───── Supplied data ─────

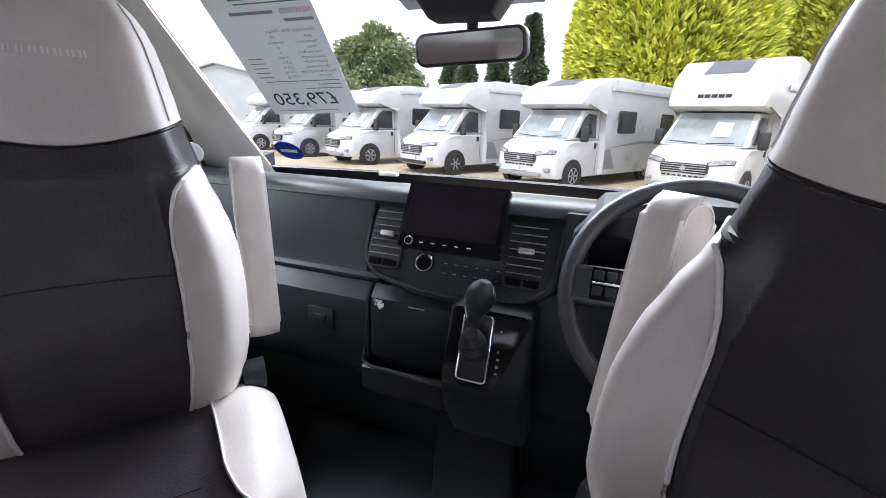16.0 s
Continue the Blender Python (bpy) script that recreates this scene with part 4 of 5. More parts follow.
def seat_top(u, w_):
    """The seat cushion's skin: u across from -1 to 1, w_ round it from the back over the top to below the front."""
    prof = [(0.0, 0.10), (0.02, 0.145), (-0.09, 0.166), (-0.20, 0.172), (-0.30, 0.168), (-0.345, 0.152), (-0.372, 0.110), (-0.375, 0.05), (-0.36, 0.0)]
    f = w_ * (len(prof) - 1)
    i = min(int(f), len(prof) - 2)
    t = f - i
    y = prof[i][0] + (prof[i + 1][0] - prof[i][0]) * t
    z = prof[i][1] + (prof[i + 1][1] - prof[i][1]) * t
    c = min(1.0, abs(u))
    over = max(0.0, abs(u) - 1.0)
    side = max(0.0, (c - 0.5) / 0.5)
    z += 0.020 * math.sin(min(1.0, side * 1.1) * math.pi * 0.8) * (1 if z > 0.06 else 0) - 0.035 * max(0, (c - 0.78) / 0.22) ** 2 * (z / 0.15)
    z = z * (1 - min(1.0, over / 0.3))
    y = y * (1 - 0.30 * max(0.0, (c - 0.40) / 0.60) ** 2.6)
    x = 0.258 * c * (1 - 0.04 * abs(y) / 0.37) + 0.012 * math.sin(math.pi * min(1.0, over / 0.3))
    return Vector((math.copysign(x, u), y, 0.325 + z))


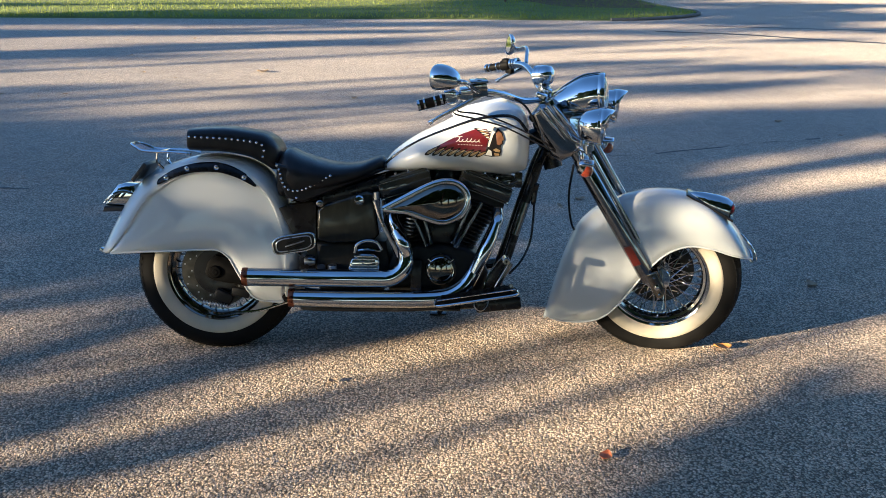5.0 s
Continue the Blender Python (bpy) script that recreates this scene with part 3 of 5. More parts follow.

─────

• Work to complete: The records above are to be restated exactly, without their pictures.

• Task result:
16.0 s
Continue the Blender Python (bpy) script that recreates this scene with part 4 of 5. More parts follow.
def seat_top(u, w_):
    """The seat cushion's skin: u across from -1 to 1, w_ round it from the back over the top to below the front."""
    prof = [(0.0, 0.10), (0.02, 0.145), (-0.09, 0.166), (-0.20, 0.172), (-0.30, 0.168), (-0.345, 0.152), (-0.372, 0.110), (-0.375, 0.05), (-0.36, 0.0)]
    f = w_ * (len(prof) - 1)
    i = min(int(f), len(prof) - 2)
    t = f - i
    y = prof[i][0] + (prof[i + 1][0] - prof[i][0]) * t
    z = prof[i][1] + (prof[i + 1][1] - prof[i][1]) * t
    c = min(1.0, abs(u))
    over = max(0.0, abs(u) - 1.0)
    side = max(0.0, (c - 0.5) / 0.5)
    z += 0.020 * math.sin(min(1.0, side * 1.1) * math.pi * 0.8) * (1 if z > 0.06 else 0) - 0.035 * max(0, (c - 0.78) / 0.22) ** 2 * (z / 0.15)
    z = z * (1 - min(1.0, over / 0.3))
    y = y * (1 - 0.30 * max(0.0, (c - 0.40) / 0.60) ** 2.6)
    x = 0.258 * c * (1 - 0.04 * abs(y) / 0.37) + 0.012 * math.sin(math.pi * min(1.0, over / 0.3))
    return Vector((math.copysign(x, u), y, 0.325 + z))


5.0 s
Continue the Blender Python (bpy) script that recreates this scene with part 3 of 5. More parts follow.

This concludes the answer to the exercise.